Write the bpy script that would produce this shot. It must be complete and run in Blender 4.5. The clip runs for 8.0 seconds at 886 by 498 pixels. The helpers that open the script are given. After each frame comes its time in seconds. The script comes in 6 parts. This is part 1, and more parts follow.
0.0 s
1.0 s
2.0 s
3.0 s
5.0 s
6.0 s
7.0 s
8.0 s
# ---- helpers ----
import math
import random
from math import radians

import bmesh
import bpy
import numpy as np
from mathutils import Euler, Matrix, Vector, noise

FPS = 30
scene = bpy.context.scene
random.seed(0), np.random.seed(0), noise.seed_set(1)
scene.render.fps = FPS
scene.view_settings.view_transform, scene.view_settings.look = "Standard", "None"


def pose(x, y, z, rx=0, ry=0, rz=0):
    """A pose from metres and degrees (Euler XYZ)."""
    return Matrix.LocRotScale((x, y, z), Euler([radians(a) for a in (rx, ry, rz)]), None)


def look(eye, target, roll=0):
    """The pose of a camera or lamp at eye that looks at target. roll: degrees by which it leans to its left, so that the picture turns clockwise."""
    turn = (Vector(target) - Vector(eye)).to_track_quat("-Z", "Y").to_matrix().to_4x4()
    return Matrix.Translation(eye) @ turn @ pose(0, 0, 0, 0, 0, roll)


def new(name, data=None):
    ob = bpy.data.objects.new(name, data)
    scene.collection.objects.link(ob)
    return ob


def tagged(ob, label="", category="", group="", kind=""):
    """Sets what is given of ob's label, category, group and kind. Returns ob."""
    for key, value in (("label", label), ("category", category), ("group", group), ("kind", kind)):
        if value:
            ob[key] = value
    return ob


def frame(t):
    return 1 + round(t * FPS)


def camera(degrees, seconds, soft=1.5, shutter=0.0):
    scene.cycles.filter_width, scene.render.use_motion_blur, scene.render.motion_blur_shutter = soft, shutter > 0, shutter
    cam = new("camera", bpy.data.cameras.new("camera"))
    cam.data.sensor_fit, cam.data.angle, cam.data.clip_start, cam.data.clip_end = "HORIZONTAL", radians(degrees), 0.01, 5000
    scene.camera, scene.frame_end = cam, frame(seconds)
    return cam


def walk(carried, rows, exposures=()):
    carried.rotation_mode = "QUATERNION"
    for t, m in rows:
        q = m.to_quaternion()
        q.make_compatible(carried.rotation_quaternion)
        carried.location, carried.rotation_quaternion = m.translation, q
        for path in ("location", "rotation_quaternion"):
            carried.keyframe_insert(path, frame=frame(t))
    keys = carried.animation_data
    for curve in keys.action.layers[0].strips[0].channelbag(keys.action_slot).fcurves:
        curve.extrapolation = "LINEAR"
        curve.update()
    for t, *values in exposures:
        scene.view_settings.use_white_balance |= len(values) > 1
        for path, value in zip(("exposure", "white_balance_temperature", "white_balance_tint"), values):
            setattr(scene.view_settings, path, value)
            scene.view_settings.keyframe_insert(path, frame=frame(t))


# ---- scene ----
■ ■ ■
== PROBLEM REQUIREMENTS ==
Select all lines in the listing above where the word "name" appears, and show them.

== ANSWER FOR THE TASK ==
def new(name, data=None):
    ob = bpy.data.objects.new(name, data)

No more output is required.